• Stated exercise: Pick out every line holding the string "tagged" and copy it.

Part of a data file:
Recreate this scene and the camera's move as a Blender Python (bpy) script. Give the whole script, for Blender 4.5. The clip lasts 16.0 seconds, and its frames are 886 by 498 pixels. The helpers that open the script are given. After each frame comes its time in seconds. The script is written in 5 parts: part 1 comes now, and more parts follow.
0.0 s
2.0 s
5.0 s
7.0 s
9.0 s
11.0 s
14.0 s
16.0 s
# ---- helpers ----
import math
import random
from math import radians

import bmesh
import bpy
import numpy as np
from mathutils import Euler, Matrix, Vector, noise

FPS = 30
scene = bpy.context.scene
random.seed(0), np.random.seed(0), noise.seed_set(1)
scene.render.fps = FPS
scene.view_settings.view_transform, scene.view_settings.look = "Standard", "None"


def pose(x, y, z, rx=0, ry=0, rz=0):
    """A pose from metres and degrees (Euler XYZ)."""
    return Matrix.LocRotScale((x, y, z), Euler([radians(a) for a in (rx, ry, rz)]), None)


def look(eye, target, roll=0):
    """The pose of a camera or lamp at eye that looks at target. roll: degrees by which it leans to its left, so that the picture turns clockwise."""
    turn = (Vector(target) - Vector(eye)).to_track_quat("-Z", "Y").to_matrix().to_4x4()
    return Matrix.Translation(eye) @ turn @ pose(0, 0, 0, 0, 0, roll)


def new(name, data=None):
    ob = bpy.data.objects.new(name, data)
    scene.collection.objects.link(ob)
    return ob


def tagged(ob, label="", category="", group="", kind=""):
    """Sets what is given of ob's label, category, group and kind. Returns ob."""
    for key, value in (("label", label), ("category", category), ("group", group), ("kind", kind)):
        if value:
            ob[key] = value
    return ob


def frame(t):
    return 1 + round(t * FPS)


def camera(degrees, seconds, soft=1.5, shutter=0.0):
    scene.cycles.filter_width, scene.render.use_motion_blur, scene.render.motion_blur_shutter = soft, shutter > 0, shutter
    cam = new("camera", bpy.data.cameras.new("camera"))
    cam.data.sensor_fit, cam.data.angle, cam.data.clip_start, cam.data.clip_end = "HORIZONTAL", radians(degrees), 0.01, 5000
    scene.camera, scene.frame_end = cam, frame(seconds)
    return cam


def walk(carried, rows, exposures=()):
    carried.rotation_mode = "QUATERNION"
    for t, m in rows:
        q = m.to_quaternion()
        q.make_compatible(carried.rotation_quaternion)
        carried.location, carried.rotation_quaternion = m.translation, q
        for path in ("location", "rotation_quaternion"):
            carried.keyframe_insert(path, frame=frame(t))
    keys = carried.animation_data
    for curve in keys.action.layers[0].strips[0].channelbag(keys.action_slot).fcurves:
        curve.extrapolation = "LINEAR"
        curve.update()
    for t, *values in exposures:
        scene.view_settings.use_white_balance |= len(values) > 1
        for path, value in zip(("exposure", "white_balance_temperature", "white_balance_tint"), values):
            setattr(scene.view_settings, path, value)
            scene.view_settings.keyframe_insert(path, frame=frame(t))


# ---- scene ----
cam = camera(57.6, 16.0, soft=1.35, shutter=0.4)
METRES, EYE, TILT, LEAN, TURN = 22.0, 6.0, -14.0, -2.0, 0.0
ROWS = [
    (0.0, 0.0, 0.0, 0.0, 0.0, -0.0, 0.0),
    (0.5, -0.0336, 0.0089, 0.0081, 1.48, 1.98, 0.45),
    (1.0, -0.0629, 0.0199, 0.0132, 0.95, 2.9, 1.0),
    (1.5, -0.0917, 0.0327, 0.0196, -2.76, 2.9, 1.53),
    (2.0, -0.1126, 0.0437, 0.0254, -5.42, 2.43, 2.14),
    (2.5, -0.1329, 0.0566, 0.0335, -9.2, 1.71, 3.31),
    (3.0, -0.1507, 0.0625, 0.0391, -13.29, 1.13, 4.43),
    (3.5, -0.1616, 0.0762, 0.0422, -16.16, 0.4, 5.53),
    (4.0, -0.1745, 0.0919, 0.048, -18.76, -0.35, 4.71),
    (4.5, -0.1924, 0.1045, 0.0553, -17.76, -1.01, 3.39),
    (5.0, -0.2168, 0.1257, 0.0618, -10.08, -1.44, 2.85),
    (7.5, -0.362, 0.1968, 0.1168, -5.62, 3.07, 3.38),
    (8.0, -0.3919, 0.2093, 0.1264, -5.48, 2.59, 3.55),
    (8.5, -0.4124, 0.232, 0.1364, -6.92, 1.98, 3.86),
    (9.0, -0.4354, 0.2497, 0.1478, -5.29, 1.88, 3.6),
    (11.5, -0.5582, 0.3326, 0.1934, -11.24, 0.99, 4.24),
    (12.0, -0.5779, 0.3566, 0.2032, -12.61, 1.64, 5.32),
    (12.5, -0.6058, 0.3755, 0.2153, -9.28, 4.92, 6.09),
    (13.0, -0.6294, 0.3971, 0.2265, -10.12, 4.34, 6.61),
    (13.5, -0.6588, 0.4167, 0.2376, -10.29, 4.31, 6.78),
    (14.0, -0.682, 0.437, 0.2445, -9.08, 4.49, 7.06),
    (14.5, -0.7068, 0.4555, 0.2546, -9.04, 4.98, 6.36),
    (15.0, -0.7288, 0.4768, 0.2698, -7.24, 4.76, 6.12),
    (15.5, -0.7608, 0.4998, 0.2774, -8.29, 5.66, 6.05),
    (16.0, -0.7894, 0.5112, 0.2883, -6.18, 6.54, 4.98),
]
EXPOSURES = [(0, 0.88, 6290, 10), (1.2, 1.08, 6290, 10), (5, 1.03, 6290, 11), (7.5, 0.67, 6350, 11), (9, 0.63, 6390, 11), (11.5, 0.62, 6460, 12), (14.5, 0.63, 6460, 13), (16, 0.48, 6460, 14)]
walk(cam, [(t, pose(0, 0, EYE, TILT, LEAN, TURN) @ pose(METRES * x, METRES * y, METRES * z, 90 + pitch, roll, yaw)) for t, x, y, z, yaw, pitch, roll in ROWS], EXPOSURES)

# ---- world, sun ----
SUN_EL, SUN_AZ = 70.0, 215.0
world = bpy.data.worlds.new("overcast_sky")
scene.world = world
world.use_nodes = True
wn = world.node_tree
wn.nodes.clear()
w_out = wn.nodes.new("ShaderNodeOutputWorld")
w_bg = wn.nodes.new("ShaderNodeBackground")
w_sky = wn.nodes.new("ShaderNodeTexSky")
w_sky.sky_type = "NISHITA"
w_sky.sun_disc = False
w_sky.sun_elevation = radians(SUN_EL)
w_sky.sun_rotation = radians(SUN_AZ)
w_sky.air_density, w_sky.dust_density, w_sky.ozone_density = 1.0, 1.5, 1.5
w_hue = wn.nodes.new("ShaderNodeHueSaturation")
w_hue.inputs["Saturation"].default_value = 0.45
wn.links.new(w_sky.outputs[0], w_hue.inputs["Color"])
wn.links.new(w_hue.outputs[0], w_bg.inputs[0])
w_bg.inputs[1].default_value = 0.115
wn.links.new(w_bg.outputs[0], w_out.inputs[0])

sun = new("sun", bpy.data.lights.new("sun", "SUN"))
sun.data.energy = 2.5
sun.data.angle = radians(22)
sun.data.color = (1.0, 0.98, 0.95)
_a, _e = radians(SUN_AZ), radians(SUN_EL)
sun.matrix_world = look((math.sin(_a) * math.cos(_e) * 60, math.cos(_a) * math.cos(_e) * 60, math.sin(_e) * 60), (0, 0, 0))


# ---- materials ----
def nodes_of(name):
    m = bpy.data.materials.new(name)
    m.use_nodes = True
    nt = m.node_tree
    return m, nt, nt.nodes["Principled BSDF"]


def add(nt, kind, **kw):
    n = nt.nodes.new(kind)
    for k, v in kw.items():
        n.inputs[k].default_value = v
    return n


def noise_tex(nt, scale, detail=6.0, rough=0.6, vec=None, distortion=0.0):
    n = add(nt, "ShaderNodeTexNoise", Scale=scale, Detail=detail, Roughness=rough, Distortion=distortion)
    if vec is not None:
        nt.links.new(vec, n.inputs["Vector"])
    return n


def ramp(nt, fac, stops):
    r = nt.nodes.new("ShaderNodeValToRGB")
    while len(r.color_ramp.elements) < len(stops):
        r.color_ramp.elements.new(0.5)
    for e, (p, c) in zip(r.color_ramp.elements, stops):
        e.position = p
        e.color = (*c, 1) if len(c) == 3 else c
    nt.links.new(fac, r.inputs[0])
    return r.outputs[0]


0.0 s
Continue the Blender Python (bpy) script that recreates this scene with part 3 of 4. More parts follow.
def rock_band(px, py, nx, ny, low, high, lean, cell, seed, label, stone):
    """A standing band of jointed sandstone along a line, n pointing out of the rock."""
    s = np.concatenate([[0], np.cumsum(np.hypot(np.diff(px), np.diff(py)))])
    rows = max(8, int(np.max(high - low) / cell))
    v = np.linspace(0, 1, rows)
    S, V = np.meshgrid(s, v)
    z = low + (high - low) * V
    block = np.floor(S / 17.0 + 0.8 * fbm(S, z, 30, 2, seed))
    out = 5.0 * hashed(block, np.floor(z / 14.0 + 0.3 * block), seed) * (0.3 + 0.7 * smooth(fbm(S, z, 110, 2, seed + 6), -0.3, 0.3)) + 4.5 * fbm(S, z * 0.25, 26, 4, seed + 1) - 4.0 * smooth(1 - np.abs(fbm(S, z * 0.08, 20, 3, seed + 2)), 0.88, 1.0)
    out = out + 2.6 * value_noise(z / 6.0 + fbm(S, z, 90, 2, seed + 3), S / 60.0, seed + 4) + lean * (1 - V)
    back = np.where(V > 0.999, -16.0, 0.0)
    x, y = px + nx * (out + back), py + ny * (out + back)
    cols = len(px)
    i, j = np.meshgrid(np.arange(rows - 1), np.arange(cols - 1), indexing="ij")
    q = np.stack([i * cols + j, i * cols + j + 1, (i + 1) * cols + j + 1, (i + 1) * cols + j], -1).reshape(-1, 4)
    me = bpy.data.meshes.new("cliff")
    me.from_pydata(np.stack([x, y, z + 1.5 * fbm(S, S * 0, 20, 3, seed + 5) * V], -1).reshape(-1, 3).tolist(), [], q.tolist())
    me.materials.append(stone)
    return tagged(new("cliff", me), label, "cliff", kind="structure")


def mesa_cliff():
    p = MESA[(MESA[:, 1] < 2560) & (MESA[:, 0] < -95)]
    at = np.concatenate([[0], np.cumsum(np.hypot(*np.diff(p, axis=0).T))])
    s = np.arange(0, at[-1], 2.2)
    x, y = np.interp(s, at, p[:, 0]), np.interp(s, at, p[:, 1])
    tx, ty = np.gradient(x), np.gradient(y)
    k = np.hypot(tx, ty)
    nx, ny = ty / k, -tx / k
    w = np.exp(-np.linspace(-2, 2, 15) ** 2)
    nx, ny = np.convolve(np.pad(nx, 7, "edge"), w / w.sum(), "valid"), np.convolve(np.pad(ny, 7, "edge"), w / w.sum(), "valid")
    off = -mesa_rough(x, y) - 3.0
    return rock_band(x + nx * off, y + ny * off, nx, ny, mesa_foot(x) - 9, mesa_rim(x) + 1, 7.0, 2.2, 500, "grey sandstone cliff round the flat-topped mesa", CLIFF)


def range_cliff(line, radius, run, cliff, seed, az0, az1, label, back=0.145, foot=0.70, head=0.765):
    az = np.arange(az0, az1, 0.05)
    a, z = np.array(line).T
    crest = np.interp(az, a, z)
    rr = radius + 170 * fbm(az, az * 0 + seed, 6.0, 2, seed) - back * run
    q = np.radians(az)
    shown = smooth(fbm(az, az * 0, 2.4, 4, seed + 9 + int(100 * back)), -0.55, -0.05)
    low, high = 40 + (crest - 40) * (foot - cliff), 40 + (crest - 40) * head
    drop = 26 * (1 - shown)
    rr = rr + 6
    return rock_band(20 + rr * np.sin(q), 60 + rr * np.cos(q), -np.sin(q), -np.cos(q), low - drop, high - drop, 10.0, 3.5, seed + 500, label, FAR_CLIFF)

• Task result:
def tagged(ob, label="", category="", group="", kind=""):
    return tagged(new("cliff", me), label, "cliff", kind="structure")